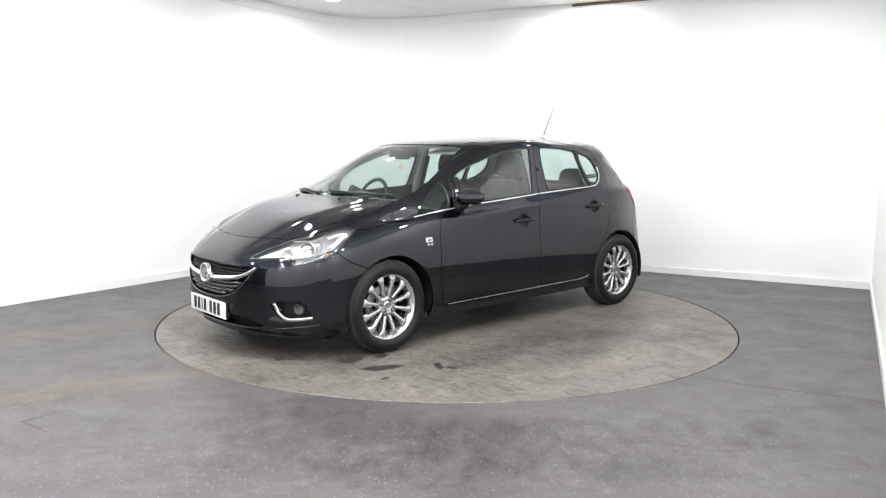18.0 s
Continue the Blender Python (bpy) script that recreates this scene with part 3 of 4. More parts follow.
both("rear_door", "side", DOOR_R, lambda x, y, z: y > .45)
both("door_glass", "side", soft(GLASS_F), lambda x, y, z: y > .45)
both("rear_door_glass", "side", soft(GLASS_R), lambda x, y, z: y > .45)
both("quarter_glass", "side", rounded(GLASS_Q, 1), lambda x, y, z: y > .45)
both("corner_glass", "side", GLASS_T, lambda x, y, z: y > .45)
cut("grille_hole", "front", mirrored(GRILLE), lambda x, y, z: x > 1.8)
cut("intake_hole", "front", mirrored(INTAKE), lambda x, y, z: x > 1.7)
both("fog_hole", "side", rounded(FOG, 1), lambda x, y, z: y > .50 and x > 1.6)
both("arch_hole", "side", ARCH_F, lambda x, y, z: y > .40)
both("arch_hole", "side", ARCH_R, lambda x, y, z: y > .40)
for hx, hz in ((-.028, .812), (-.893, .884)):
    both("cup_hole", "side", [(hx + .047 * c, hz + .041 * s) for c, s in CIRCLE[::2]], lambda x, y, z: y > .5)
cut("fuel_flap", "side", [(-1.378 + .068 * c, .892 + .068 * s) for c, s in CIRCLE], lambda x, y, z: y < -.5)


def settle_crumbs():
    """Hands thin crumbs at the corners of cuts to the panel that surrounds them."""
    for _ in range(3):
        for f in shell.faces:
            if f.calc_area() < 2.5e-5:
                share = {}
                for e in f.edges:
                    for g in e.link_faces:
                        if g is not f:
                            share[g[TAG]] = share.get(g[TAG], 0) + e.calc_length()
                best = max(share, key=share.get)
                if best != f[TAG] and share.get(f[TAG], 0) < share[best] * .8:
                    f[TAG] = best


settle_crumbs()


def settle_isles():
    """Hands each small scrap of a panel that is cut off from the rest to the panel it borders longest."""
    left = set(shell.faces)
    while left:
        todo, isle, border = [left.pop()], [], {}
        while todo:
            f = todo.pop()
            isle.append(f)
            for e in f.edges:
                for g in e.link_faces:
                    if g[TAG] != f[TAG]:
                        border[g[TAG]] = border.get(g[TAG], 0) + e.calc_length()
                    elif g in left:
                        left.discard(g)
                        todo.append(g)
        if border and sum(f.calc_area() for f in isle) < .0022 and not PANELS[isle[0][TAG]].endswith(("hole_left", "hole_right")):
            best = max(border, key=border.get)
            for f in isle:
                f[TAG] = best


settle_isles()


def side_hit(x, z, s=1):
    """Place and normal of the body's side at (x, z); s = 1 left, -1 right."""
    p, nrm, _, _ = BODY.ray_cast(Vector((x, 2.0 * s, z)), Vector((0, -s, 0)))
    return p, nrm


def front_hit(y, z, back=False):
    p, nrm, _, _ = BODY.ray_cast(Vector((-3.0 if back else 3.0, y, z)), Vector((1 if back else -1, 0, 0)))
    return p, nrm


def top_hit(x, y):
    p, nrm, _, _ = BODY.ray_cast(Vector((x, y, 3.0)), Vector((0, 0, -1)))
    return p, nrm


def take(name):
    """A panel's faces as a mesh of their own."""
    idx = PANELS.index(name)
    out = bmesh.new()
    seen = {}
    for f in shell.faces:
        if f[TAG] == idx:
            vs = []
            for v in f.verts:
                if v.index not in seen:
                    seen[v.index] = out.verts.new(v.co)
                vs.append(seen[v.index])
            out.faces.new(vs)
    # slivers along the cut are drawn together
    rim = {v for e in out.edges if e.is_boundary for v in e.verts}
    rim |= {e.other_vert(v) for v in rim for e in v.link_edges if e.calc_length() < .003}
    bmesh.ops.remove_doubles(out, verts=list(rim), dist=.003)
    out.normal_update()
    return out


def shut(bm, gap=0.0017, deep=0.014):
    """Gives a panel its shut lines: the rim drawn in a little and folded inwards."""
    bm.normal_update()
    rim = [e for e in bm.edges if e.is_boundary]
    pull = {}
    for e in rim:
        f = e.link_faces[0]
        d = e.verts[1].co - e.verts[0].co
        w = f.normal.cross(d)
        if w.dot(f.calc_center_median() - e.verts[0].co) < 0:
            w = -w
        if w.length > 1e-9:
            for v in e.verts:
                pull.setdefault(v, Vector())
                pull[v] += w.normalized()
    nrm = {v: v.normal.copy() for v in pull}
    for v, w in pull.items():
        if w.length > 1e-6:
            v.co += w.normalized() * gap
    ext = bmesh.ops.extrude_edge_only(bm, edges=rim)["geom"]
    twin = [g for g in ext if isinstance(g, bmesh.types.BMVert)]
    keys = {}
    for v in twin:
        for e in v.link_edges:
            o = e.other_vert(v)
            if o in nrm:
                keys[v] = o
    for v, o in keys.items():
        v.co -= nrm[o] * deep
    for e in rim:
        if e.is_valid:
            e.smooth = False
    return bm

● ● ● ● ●

Work instructions. Repeat the material above in full and exactly, omitting the pictures.

Exercise answer.
18.0 s
Continue the Blender Python (bpy) script that recreates this scene with part 3 of 4. More parts follow.
both("rear_door", "side", DOOR_R, lambda x, y, z: y > .45)
both("door_glass", "side", soft(GLASS_F), lambda x, y, z: y > .45)
both("rear_door_glass", "side", soft(GLASS_R), lambda x, y, z: y > .45)
both("quarter_glass", "side", rounded(GLASS_Q, 1), lambda x, y, z: y > .45)
both("corner_glass", "side", GLASS_T, lambda x, y, z: y > .45)
cut("grille_hole", "front", mirrored(GRILLE), lambda x, y, z: x > 1.8)
cut("intake_hole", "front", mirrored(INTAKE), lambda x, y, z: x > 1.7)
both("fog_hole", "side", rounded(FOG, 1), lambda x, y, z: y > .50 and x > 1.6)
both("arch_hole", "side", ARCH_F, lambda x, y, z: y > .40)
both("arch_hole", "side", ARCH_R, lambda x, y, z: y > .40)
for hx, hz in ((-.028, .812), (-.893, .884)):
    both("cup_hole", "side", [(hx + .047 * c, hz + .041 * s) for c, s in CIRCLE[::2]], lambda x, y, z: y > .5)
cut("fuel_flap", "side", [(-1.378 + .068 * c, .892 + .068 * s) for c, s in CIRCLE], lambda x, y, z: y < -.5)


def settle_crumbs():
    """Hands thin crumbs at the corners of cuts to the panel that surrounds them."""
    for _ in range(3):
        for f in shell.faces:
            if f.calc_area() < 2.5e-5:
                share = {}
                for e in f.edges:
                    for g in e.link_faces:
                        if g is not f:
                            share[g[TAG]] = share.get(g[TAG], 0) + e.calc_length()
                best = max(share, key=share.get)
                if best != f[TAG] and share.get(f[TAG], 0) < share[best] * .8:
                    f[TAG] = best


settle_crumbs()


def settle_isles():
    """Hands each small scrap of a panel that is cut off from the rest to the panel it borders longest."""
    left = set(shell.faces)
    while left:
        todo, isle, border = [left.pop()], [], {}
        while todo:
            f = todo.pop()
            isle.append(f)
            for e in f.edges:
                for g in e.link_faces:
                    if g[TAG] != f[TAG]:
                        border[g[TAG]] = border.get(g[TAG], 0) + e.calc_length()
                    elif g in left:
                        left.discard(g)
                        todo.append(g)
        if border and sum(f.calc_area() for f in isle) < .0022 and not PANELS[isle[0][TAG]].endswith(("hole_left", "hole_right")):
            best = max(border, key=border.get)
            for f in isle:
                f[TAG] = best


settle_isles()


def side_hit(x, z, s=1):
    """Place and normal of the body's side at (x, z); s = 1 left, -1 right."""
    p, nrm, _, _ = BODY.ray_cast(Vector((x, 2.0 * s, z)), Vector((0, -s, 0)))
    return p, nrm


def front_hit(y, z, back=False):
    p, nrm, _, _ = BODY.ray_cast(Vector((-3.0 if back else 3.0, y, z)), Vector((1 if back else -1, 0, 0)))
    return p, nrm


def top_hit(x, y):
    p, nrm, _, _ = BODY.ray_cast(Vector((x, y, 3.0)), Vector((0, 0, -1)))
    return p, nrm


def take(name):
    """A panel's faces as a mesh of their own."""
    idx = PANELS.index(name)
    out = bmesh.new()
    seen = {}
    for f in shell.faces:
        if f[TAG] == idx:
            vs = []
            for v in f.verts:
                if v.index not in seen:
                    seen[v.index] = out.verts.new(v.co)
                vs.append(seen[v.index])
            out.faces.new(vs)
    # slivers along the cut are drawn together
    rim = {v for e in out.edges if e.is_boundary for v in e.verts}
    rim |= {e.other_vert(v) for v in rim for e in v.link_edges if e.calc_length() < .003}
    bmesh.ops.remove_doubles(out, verts=list(rim), dist=.003)
    out.normal_update()
    return out


def shut(bm, gap=0.0017, deep=0.014):
    """Gives a panel its shut lines: the rim drawn in a little and folded inwards."""
    bm.normal_update()
    rim = [e for e in bm.edges if e.is_boundary]
    pull = {}
    for e in rim:
        f = e.link_faces[0]
        d = e.verts[1].co - e.verts[0].co
        w = f.normal.cross(d)
        if w.dot(f.calc_center_median() - e.verts[0].co) < 0:
            w = -w
        if w.length > 1e-9:
            for v in e.verts:
                pull.setdefault(v, Vector())
                pull[v] += w.normalized()
    nrm = {v: v.normal.copy() for v in pull}
    for v, w in pull.items():
        if w.length > 1e-6:
            v.co += w.normalized() * gap
    ext = bmesh.ops.extrude_edge_only(bm, edges=rim)["geom"]
    twin = [g for g in ext if isinstance(g, bmesh.types.BMVert)]
    keys = {}
    for v in twin:
        for e in v.link_edges:
            o = e.other_vert(v)
            if o in nrm:
                keys[v] = o
    for v, o in keys.items():
        v.co -= nrm[o] * deep
    for e in rim:
        if e.is_valid:
            e.smooth = False
    return bm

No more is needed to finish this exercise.